Navy officials say the compound, where accused spy John Walker worked for six years, constitutes a nerve center for the Navy that is second only to the Pentagon. Besides the command of of the Navy's Atlantic Fleet, it houses the command of all U.S. forces -- Navy and otherwise -- assigned to the Atlantic and the Atlantic forces for NATO, whose separate building is distinguished by the black limousines in the driveway and the three-foot high missile-shaped markers that edge the sidewalks.

While the Navy dominates Norfolk, there are other lures here for Soviet agents: the Central Intelligence Agency is not far away with Camp Perry, which poses as a Defense Department installation but is known internationally as "The Farm." The Air Force operates a giant base of its own, Langley AFB, in Hampton, home of the Tactical Air Command, and the Army has a training headquarters and a transportation testing base.

To support the immense military establishment, nearly a thousand defense contractors maintain offices in the region, including VSE Corp., which employed Arthur Walker. He is accused of passing VSE documents on Navy ships to the Soviets. The biggest shipyards in the country are here, including Newport News Shipbuilding and Dry Dock Co., the only shipyard big enough to build aircraft carriers. That yard and a government-run one in Portsmouth contain sensitive design and repair facilities that work on nuclear-powered submarines.

It was in Norfolk that John Walker, arrested May 29 on espionage charges and believed to be the head of the espionage ring, spent much of his career. He worked as a communications officer in the Atlantic Fleet Headquarters between 1967 to 1969 and 1974 to 1976. He was assigned first to the prestigious submarine command known as "SUBLANT," then to an amphibious forces command, and then to the surface forces, known as "SURFLANT."
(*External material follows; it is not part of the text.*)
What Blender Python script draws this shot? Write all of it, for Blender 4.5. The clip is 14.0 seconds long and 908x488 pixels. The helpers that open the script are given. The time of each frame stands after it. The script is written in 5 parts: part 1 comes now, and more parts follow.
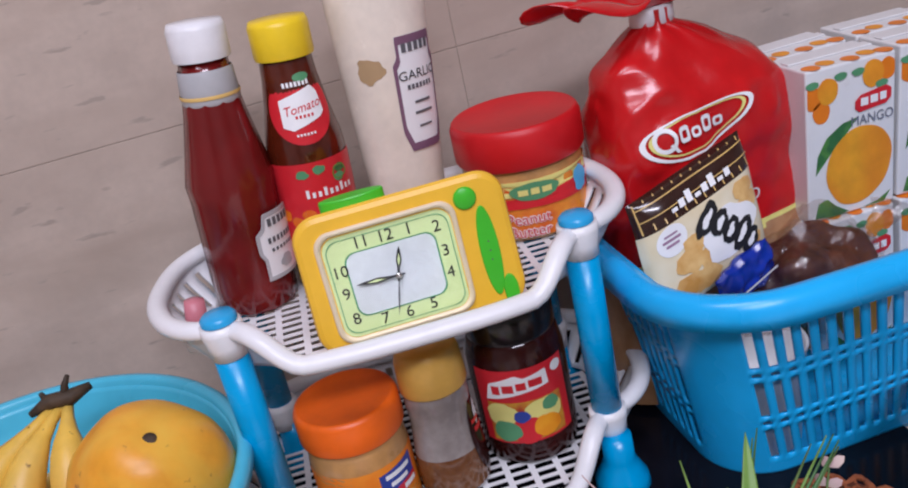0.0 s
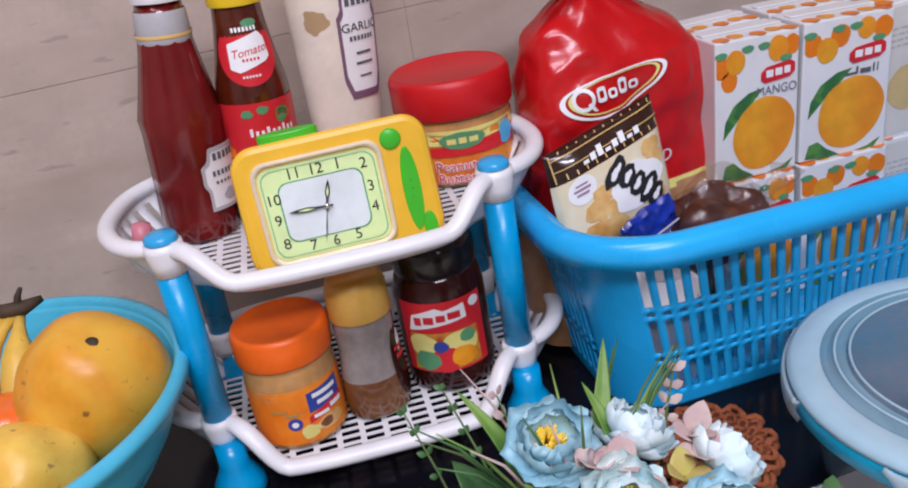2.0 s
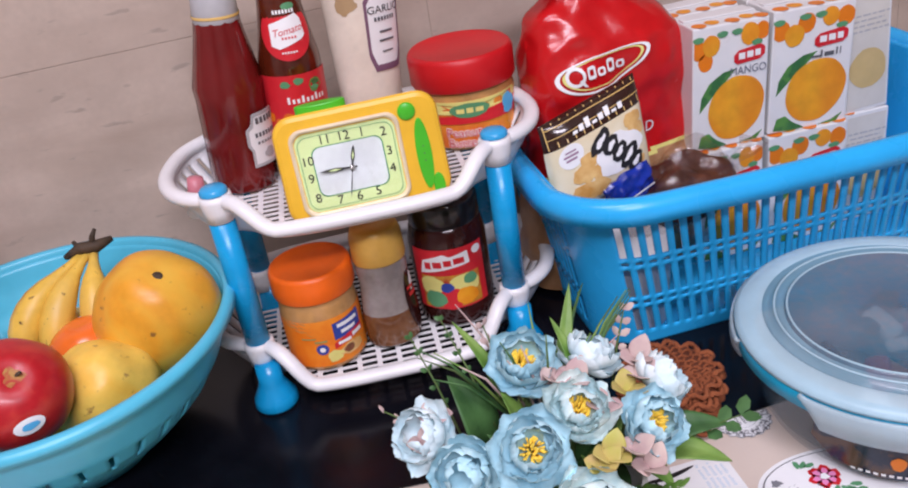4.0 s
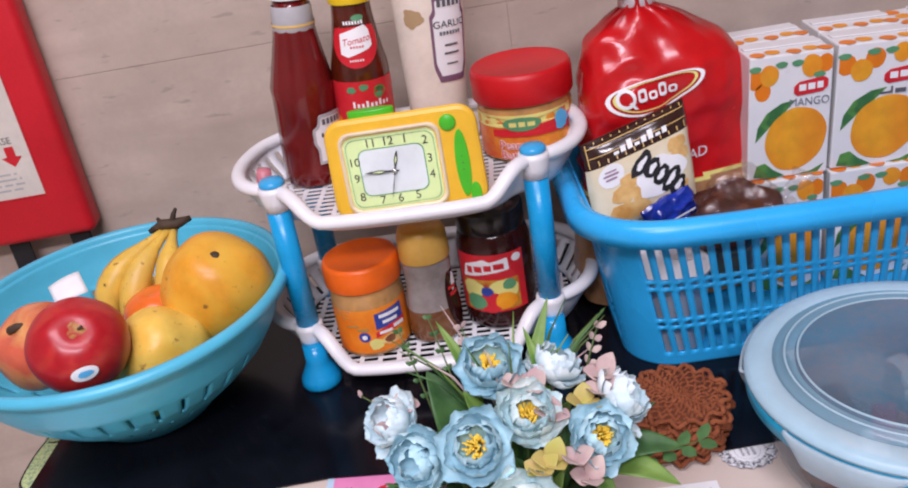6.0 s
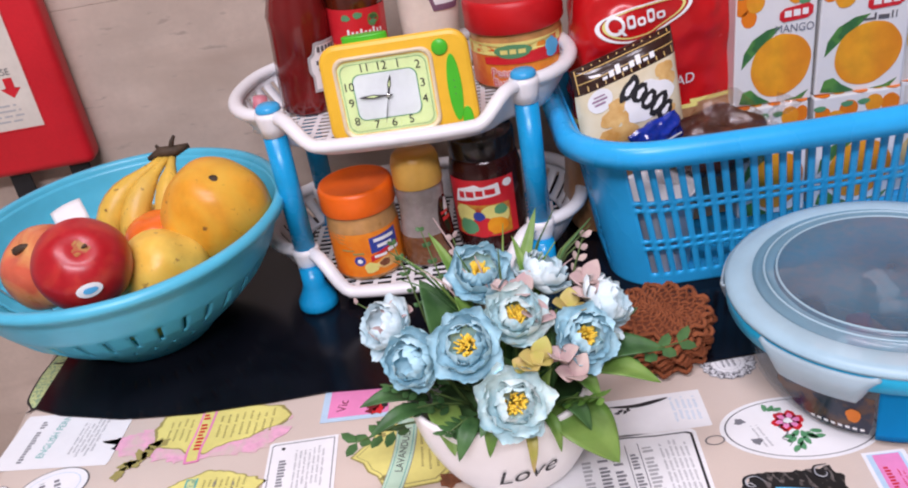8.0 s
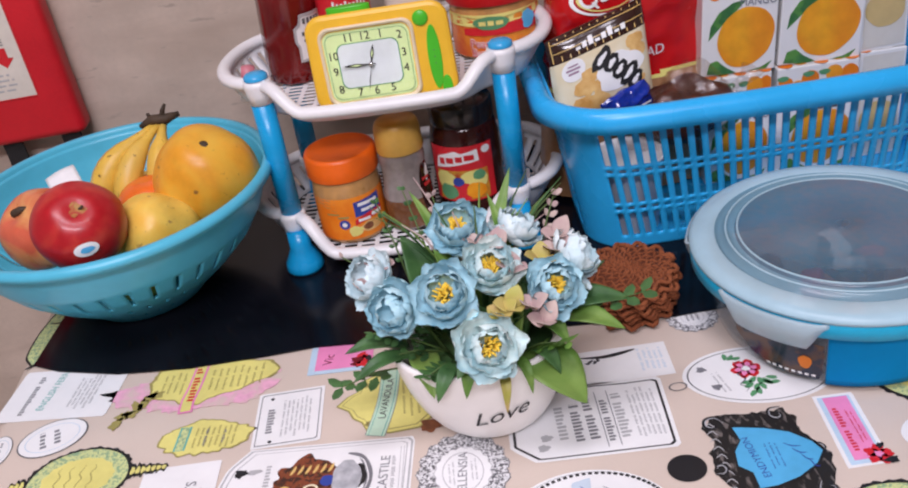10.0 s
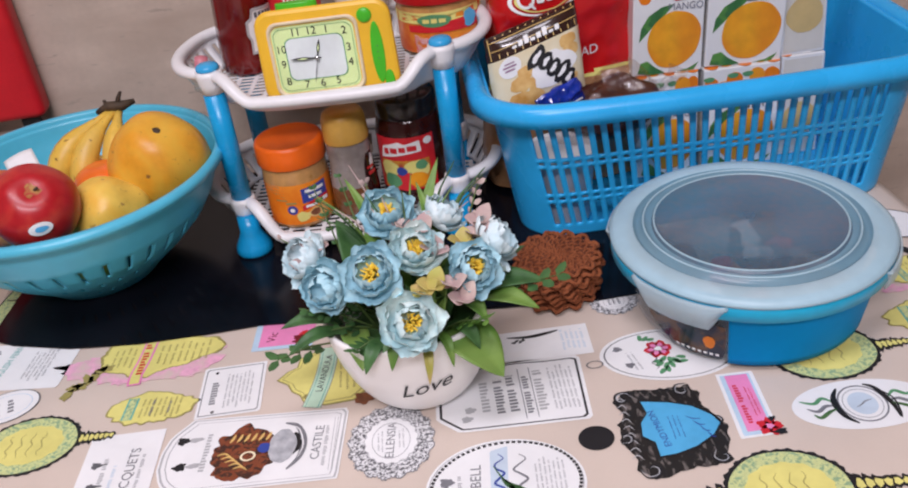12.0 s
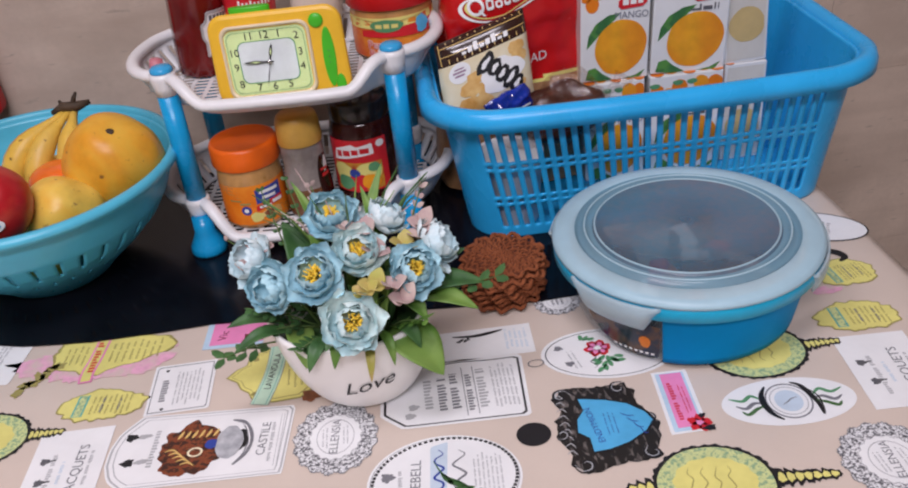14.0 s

While his posts involved very little decision-making, they should have given him wide access to sensitive material, including communications with the nation's submarine force and probably the highly restricted reports of American intelligence on the operations of Soviet submarines.

He was cleared to handle top-secret messages and highly trained in the operation of the Navy's crpytographic system that scrambles radio messages into unintelligible garble.

Navy officials decline to discuss security measures here except in the broadest of terms.

Retired officers say Walker could have done the most damage from 1967 to 1969 when he was assigned to the SUBLANT staff.

Submarines are considered in some ways to be the most valuable of U.S. nuclear forces because they are hard to detect and the only force expected to survive a nuclear attack.

If Walker passed information to the Soviets about the suspected location of their submarines, "They could have formed a better idea of how good our system worked than we have ourselves," said retired Adm. Eugene Carroll, with the Center for Defense Information.

In addition, some Navy officials fear, Walker, and his alleged associate Jerry Whitworth in California, also a communications expert, might have passed enough information for scrambling messages to enable the Soviets to break the Navy's cryptographic code and decipher electronic signals that their spy ships routinely pick up.

"Cryptographic material, that's the keys to the kingdom," said Carroll. "There is nothing more sensitive."